Les nouvelles solutions, les nouveaux produits, les créations et les extensions de centres ou de départements de R & D peuvent faire l’objet de subventions ou de financements à taux préférentiel pouvant constituer jusqu’à 70 % des dépenses en capital. Peuvent s’y ajouter une subvention de 25 à 80 % des dépenses d’exploitation. « Plus le projet est novateur, plus il a de chance d’être financé. De même, il faut prouver que l’on a de l’expérience de la matière. Coopérer avec des universités scientifiques est encore un plus. Et il est nécessaire aussi de chercher à mettre sur le marché le résultat de la recherche », expose Szymon Zolcinski.
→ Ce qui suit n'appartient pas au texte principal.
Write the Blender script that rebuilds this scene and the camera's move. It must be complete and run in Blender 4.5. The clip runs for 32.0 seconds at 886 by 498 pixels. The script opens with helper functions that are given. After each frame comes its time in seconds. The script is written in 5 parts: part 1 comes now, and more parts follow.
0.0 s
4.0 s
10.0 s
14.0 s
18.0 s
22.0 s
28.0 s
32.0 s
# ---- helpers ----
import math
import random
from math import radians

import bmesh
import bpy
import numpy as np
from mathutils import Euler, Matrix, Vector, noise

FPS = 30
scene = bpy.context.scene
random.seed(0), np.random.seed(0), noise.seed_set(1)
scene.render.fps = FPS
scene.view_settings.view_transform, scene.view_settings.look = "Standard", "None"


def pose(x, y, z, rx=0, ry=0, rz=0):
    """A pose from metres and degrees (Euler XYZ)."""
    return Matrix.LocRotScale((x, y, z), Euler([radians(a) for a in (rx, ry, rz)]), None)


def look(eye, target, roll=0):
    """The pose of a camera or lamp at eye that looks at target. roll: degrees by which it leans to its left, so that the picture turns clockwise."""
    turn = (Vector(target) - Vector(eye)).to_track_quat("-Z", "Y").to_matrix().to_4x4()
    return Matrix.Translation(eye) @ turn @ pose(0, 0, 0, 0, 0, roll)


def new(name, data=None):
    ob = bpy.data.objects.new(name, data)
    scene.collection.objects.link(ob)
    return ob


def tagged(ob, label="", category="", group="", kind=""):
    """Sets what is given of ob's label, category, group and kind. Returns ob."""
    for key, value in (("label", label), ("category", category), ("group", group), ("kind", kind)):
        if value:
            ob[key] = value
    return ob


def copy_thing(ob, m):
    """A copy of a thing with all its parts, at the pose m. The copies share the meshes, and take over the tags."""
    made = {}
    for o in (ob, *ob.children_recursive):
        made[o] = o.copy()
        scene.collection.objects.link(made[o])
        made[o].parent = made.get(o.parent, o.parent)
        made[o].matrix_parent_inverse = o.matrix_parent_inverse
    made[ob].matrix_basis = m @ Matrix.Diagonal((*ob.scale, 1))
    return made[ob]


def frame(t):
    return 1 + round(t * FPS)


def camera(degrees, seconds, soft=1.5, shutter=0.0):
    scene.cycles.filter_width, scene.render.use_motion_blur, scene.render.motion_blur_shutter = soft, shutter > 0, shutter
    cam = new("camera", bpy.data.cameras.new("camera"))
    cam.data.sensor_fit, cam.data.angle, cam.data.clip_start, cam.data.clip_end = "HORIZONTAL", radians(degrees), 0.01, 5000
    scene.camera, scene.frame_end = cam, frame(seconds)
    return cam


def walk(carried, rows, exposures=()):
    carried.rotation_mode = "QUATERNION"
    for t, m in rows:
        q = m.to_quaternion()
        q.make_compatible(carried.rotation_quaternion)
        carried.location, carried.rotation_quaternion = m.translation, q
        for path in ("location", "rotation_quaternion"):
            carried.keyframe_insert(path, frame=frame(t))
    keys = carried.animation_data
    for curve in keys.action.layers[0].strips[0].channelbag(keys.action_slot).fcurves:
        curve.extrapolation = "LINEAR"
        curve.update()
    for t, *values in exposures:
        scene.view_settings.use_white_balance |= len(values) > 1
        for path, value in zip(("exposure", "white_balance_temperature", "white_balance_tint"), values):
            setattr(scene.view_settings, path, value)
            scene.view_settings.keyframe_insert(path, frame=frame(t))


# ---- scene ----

Dans le cas du budget d’investissement, la subvention ou le prêt à conditions préférentielles peut monter jusqu’à 70 % pour les dépenses en capital. « Plus votre entreprise est petite et plus la zone visée est défavorisée, plus vous recevrez pour réaliser votre projet », commente encore le responsable de Taxland Pologne.
Des avantages pour investisseur dans les ZES
A côté des fonds européens, des financements nationaux sont également disponibles. En cas d’investissement dans des zones économiques spéciales (ZES), différents avantages sont ainsi apportés, notamment une exemption de l’impôt sur les sociétés (CIT) pouvant représenter jusqu’à 70 % des coûts éligibles (coût de l’investissement ou de création d’emplois sur de nouveaux sites).
« Quel que soit le type d’activité, met en garde Szymon Zolcinski, aucun soutien n’est apporté en cas de délocalisation, d’investissement de remplacement ou pour des investissements déjà lancés. En revanche, tout ce qui favorise la compétitivité, comme l’innovation ou une performance environnementale élevée, est recherché. Et donc l’entreprise va bénéficier d’un soutien. Elle peut même acheter un terrain et commencer des travaux préparatoires avant de recevoir l’autorisation de lancer ses opérations ».
En revanche, la société est soumise à deux obligations : acheter de nouveaux actifs, sauf s’il s’agit de petites et moyennes entreprises, et maintenir son investissement pendant au moins cinq ans, trois ans seulement en ce qui concerne une PME.